It gives me great pleasure to be able to write about the most important recent advances in aerospace, and also about those that are in the pipeline for the near future. In this post I would specifically like to refer to Rosetta, a space probe designed by the European Space Agency (ESA) which was launched at the beginning of March 2004 with the aim of orbiting around the comet 67P/Churyumov-Gerasimenko in 2014 and 2015, as well as sending a landing module, Philae, to the comet’s surface.
Comets can provide us with interesting information on the Solar System’s origins.
This magnificent space probe remained inactive until January this year, when a European Space Agency (ESA) team triggered its internal alarm clock to bring it back to life. This happened after almost ten years in a state of hibernation on its journey into space beyond the asteroid belt, near the orbit of Jupiter.
On November 12, the probe deployed its lander once it was next to the comet 67P/Churyumov-Gerasimenko to make a landing on the comet’s surface and gather data on its composition and the effects of its approach to the Sun for several days.
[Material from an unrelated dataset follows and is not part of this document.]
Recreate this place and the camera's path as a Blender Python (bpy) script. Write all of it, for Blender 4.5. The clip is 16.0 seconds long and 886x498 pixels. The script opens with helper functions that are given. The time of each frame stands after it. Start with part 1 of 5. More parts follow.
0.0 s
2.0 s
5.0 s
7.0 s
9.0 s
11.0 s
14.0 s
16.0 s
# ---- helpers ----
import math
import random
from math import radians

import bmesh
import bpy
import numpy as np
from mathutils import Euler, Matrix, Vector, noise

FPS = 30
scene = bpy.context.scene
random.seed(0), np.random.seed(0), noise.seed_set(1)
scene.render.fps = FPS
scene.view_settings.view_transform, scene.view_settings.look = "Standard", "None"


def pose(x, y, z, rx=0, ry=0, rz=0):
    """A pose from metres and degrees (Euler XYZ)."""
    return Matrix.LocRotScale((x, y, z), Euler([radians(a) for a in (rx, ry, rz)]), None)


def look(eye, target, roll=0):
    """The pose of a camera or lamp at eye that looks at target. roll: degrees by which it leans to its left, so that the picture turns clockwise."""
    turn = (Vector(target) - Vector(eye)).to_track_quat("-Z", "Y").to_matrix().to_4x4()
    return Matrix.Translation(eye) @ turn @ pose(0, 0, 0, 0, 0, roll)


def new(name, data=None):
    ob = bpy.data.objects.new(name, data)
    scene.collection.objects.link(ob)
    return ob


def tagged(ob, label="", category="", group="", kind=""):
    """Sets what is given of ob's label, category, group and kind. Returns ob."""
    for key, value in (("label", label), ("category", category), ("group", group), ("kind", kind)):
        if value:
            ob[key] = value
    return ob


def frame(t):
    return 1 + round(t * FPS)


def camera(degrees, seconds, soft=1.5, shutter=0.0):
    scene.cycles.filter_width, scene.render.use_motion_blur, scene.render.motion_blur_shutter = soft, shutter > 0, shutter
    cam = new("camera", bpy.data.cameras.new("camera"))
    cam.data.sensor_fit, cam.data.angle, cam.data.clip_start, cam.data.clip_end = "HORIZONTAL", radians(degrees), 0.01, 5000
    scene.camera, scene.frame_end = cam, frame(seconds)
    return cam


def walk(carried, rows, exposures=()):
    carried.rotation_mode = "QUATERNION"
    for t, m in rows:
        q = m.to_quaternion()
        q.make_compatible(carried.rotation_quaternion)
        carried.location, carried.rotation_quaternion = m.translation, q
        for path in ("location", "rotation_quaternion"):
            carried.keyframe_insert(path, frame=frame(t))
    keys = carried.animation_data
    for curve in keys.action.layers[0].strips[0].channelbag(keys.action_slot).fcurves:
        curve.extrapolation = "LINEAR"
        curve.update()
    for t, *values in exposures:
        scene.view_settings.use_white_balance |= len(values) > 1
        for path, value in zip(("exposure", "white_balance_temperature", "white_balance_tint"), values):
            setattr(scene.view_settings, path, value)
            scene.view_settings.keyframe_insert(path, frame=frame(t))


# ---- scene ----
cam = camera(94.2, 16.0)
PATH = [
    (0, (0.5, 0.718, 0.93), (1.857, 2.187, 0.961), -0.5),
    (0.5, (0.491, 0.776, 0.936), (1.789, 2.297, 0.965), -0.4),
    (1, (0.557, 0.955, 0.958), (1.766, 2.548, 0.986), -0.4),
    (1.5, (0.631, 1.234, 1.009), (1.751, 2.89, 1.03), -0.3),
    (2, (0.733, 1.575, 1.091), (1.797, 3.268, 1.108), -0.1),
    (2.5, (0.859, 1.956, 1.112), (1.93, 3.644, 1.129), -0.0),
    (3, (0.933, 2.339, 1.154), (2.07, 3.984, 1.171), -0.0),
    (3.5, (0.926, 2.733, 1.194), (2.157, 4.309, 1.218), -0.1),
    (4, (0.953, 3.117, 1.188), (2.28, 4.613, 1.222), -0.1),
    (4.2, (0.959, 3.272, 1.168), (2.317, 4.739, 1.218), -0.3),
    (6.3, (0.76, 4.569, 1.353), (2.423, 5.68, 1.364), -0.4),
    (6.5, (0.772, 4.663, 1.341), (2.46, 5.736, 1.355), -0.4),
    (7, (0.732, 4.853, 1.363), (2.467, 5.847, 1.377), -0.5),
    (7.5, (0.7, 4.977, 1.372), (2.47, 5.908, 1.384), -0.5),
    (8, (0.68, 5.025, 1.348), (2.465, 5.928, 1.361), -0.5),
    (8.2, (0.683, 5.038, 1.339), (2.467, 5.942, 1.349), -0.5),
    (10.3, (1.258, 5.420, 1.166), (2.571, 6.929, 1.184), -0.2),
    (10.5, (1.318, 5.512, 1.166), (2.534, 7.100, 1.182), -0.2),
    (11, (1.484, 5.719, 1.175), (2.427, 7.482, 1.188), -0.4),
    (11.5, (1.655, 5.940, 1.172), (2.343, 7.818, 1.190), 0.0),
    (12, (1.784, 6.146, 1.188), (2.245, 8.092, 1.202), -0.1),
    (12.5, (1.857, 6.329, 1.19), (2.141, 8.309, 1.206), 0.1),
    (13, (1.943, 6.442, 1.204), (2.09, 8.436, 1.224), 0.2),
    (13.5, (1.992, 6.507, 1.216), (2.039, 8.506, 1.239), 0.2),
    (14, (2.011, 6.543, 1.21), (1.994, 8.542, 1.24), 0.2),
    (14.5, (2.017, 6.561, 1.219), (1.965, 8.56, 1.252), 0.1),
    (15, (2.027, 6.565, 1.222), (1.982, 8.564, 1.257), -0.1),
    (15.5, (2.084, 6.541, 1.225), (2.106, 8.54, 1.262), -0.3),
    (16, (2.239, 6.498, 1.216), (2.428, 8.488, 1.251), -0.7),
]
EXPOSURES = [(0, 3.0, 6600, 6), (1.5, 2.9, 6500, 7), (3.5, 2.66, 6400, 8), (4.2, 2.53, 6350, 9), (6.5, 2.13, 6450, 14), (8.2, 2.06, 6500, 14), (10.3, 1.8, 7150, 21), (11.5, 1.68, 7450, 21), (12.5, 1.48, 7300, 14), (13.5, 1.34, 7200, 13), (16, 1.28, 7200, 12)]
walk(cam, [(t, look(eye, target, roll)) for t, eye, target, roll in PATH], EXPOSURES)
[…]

Once its batteries have run out, Philae will no longer be able to send the probe any further data and Rosetta will accompany 67P on its maximum approach to the Sun. According to current plans, it will continue orbiting until the end of 2015 to provide data on whether water and the basic components of life could have reached us on a similar comet, among other things.
The objective of Rosetta is to study the comet’s evolution on site during its journey to the Sun. Comets are essentially made up of ice and rock. They are highly important from a scientific point of view because their materials have remained unchanged for 4.5 billion years and can provide us with interesting information on the Solar System’s origins. Moreover, some theories suggest they supplied most of the water that exists in our planet and could have even brought life to Earth.
I feel the space race will play an important role in the near future, including a commercial role, mining for minerals on asteroids or comets and through commercial satellites.